With Rayner and cerebral senior center Sam Stone, from archrival Wellesley High, the anchors up front, Civetti has placed the ball in the hands of sophomore Jack Doll, a charismatic leader who backed up Heisman Trophy candidate Matt Barkley at famed Mater Dei High in Santa Ana, Calif.

“He takes command, even when he was a freshman, he would come into the huddle, and say ‘Alright guys, listen up,’ ” said Rayner.

And the young QB, along with the entire offense, has the perfect tutor in Hauser.

“We are lucky to have him,” said Civetti, a point echoed by Rayner.

“Love the system he has implemented, we have high hopes for the offense,” added the captain.

High hopes, Rayner believes, that now permeate the entire program.

“I don’t ever want to have that 0-8 feeling again,” he said.

.   .   .

Sean McDonnell was a stellar defensive back at New Hampshire, Bobby Wilder an all-conference quarterback at archrival Maine, though they never butted heads as competitors. Both were longtime assistants at their alma maters after connecting for one season, 1988, as grad assistants on Jack Bicknell’s staff at Boston College.

On Saturday, with the start of Colonial Athletic Association play, McDonnell’s 18th-ranked Wildcats (2-1) take on Wilder and fifth-ranked Old Dominion (3-0) in Norfolk, Va.

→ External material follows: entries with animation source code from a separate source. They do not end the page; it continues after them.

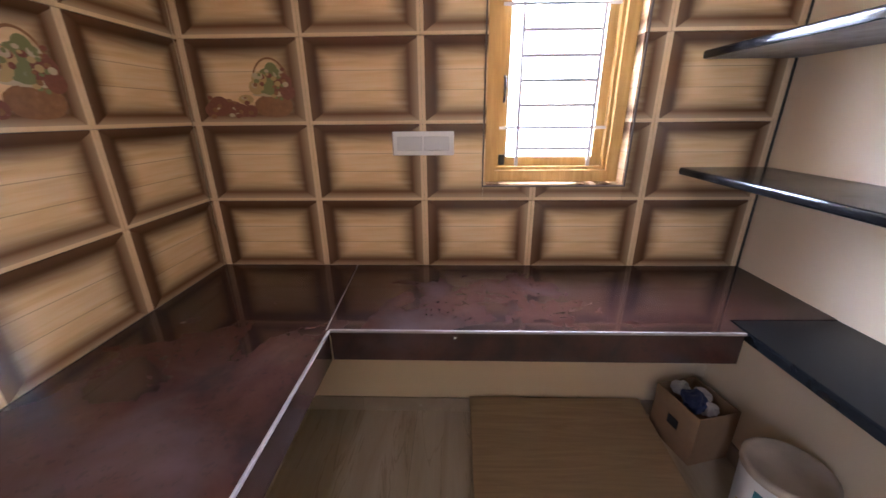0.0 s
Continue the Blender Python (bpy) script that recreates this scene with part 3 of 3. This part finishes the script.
window_unit("window_1", pose(N_WIN[0], NORTH, N_WIN[2]), 0.601, 0.948, 0.065, 1, (0.155, 0.475), (0.146, 0.325, 0.423, 0.517, 0.611, 0.80), (0.234, 0.70),
            "golden teak kitchen window with steel grille, bright daylight behind", TEAK, TEAK)
window_unit("window_2", pose(TILE_WEST, W_WIN[0], W_WIN[2], 0, 0, 90), 0.885, 0.935, 0.10, 2, (0.16, 0.42, 0.47, 0.74), (0.15, 0.245, 0.34, 0.435, 0.53, 0.625, 0.81), (0.20, 0.715),
            "golden teak kitchen window with steel grille over the west worktop", TEAK, TEAK)
window_unit("window_3", pose(WEST, D_WIN[0], D_WIN[2], 0, 0, 90), 0.882, 1.243, 0.06, 2, (0.128, 0.372, 0.462, 0.785), tuple(0.113 + 0.1003 * k for k in range(11)), (0.213, 0.615, 1.016),
            "brown teak two-leaf dining window with steel grille", TEAK_DARK, TEAK_DARK, GLASS_DIMMED, STEEL_DARK)

# ---- doors, lamps, living room ----
def facing(x, y, z, turn):
    return pose(x, y, z, 0, 0, turn)


pdoor = thing("door_1", pose(1.735, PASS_Y, 0), "closed grey laminate door with dark frame and black leaf inlays", "door", "", "structure")
bm = bmesh.new()
for a in ((0, 0.055, 0, 2.095), (0.805, 0.862, 0, 2.095), (0.055, 0.805, 2.03, 2.095)):
    bx(bm, a[0], a[1], -0.10, -0.004, a[2], a[3])
bx(bm, 0.055, 0.805, -0.10, -0.004, 0.0065, 0.03)
part("door_frame", bm, DARK, pdoor, "black door frame")
bm = soft_box(0.058, 0.802, -0.07, -0.035, 0.033, 2.026, 0.003)
leaf = part("door_leaf", bm, GREY_DOOR, pdoor, "grey laminate door leaf")
for cz, cx in ((0.445, 0.162), (1.575, 0.285), (1.03, 0.6)):
    bm = bmesh.new()
    outline = [(cx + 0.062 * math.sin(math.pi * k / 12) * s, cz + 0.24 * math.cos(math.pi * k / 12)) for s, ks in ((1, range(13)), (-1, range(11, 0, -1))) for k in ks]
    lo = [bm.verts.new((x, -0.035, z)) for x, z in outline]
    hi = [bm.verts.new((x, -0.028, z)) for x, z in outline]
    bm.faces.new(hi)
    for i in range(len(lo)):
        j = (i + 1) % len(lo)
        bm.faces.new((lo[i], lo[j], hi[j], hi[i]))
    bmesh.ops.recalc_face_normals(bm, faces=bm.faces[:])
    part("leaf_inlay", bm, DARK, leaf, "black leaf-shaped inlay")


def downlight(x, y, z, r, watts, label, colour=(1.0, 0.96, 0.9)):
    lamp = thing("downlight", pose(x, y, z), label, "ceiling light", "ceiling downlights")
    part("trim_ring", lathe([(r, 0.0), (r * 1.22, -0.001), (r * 1.25, -0.006), (r * 1.02, -0.010), (r, -0.004)]), PLASTIC, lamp, "white trim ring")
    part("diffuser", lathe([(0.0, -0.006), (r * 0.6, -0.006), (r * 1.01, -0.004)]), LED, lamp, "glowing white diffuser")
    d = bpy.data.lights.new("downlight_beam", "AREA")
    d.shape, d.size, d.energy, d.color, d.spread = "DISK", r * 2, watts, colour, radians(150)
    ob = new("downlight_beam", d)
    ob.matrix_world = pose(x, y, z - 0.014)


downlight(-0.075, -0.967, CEIL, 0.034, 1.9, "lit round recessed downlight in the dining ceiling")
for x, y in ((0.03, -6.15), (0.715, -8.0), (-1.08, -6.18)):
    downlight(x, y, LCEIL, 0.03, 7, "lit round recessed downlight in the living room ceiling", (0.90, 1.0, 0.86))
cover = thing("ceiling_cover", pose(-0.082, -1.943, CEIL), "small round white cover plate on the ceiling", "cover plate")
part("disc", lathe([(0, -0.008), (0.035, -0.008), (0.045, -0.005), (0.046, 0)]), PLASTIC_GREY, cover)

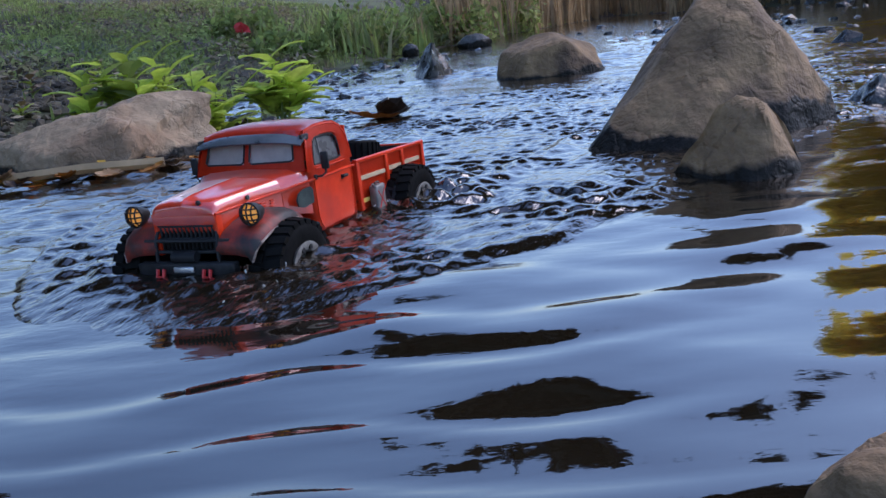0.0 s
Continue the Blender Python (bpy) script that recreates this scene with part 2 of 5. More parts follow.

Wilder on UNH: “The best program in the CAA in the last 10 years . . . They just keep winning.”

.   .   .

Playing the first night home game in program history, American International routed Pace, 42-0, Friday behind T.J. Williams, who rushed for 212 yards and three touchdowns . . . Curry outlasted MIT, 31-28, in Milton. The Colonels’ Kevin Fruwirth passed for 325 yards and two scores, and Robert Bambini had 13 catches for 221 yards and a TD. MIT’s Brad Goldsberry had 253 yards from scrimmage and three scores . . . Framingham State blanked Bridgewater State, 16-0, holding the host Bears to 148 total yards. Melikke Van Alstyne ran for 107 yards.